| Instructions to follow |
Retype the data that follows line by line, exactly, and leave its pictures out.

++++ Given data ++++

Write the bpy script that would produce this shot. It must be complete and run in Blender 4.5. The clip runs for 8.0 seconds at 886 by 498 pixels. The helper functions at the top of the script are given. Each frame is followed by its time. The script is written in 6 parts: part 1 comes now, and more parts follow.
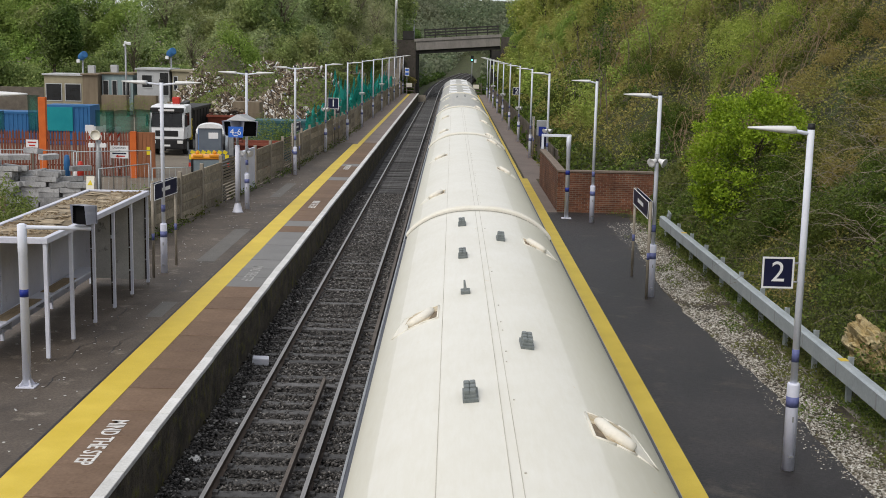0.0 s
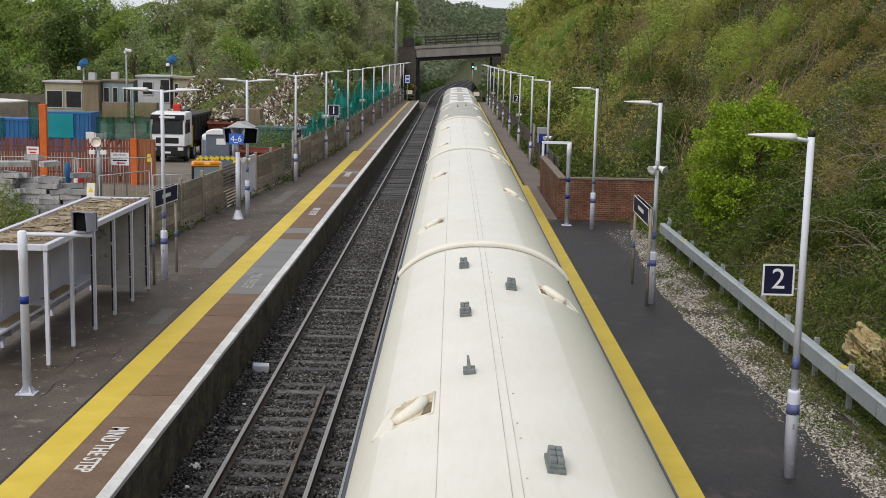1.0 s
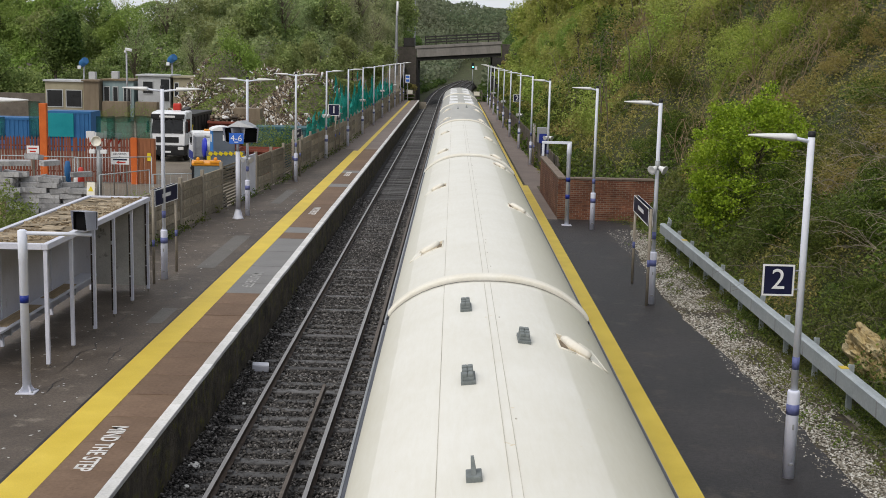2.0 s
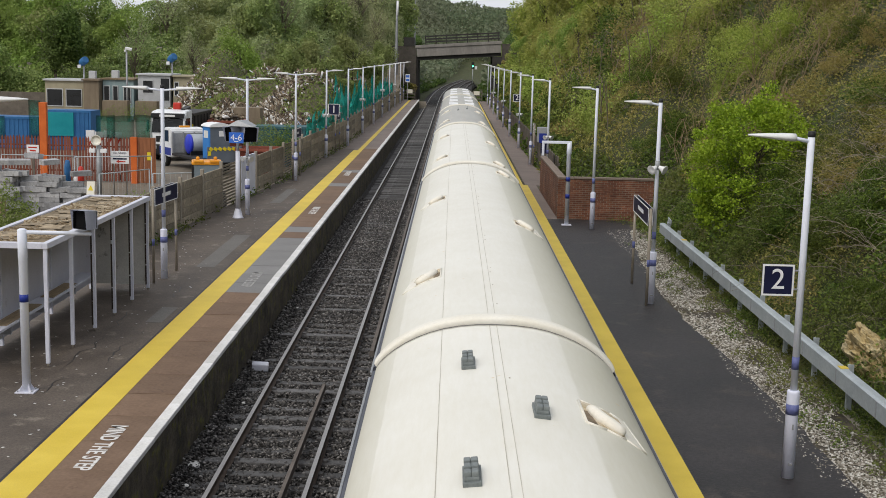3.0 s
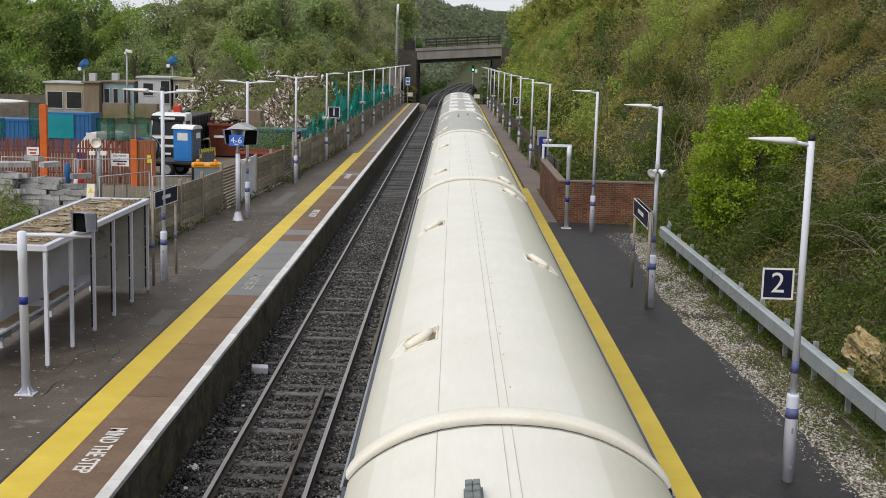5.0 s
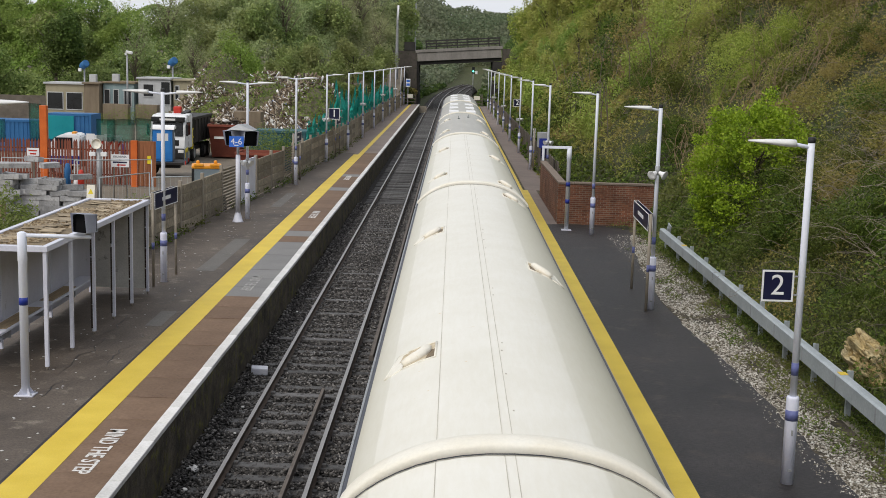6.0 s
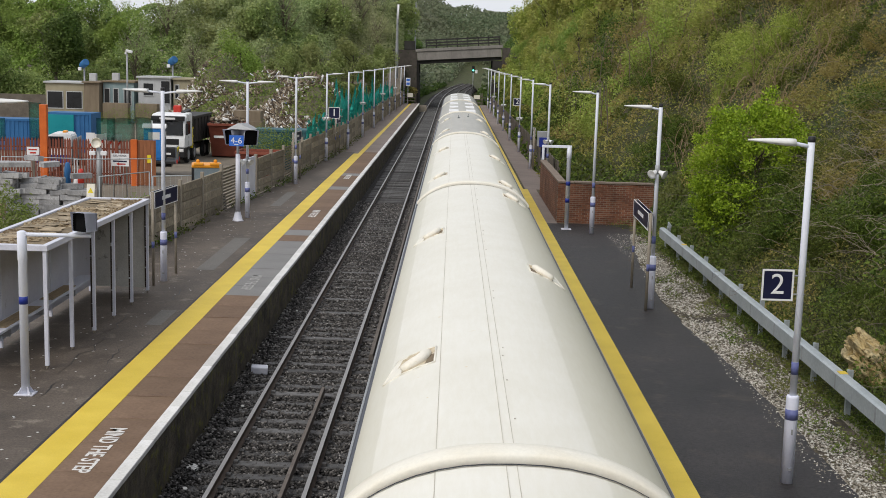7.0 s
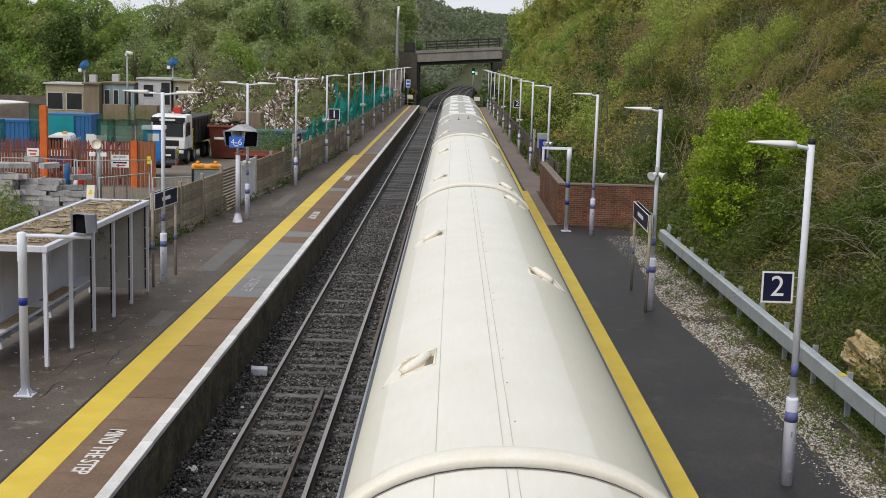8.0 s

++++

| Result below |
Write the bpy script that would produce this shot. It must be complete and run in Blender 4.5. The clip runs for 8.0 seconds at 886 by 498 pixels. The helper functions at the top of the script are given. Each frame is followed by its time. The script is written in 6 parts: part 1 comes now, and more parts follow.
0.0 s
1.0 s
2.0 s
3.0 s
5.0 s
6.0 s
7.0 s
8.0 s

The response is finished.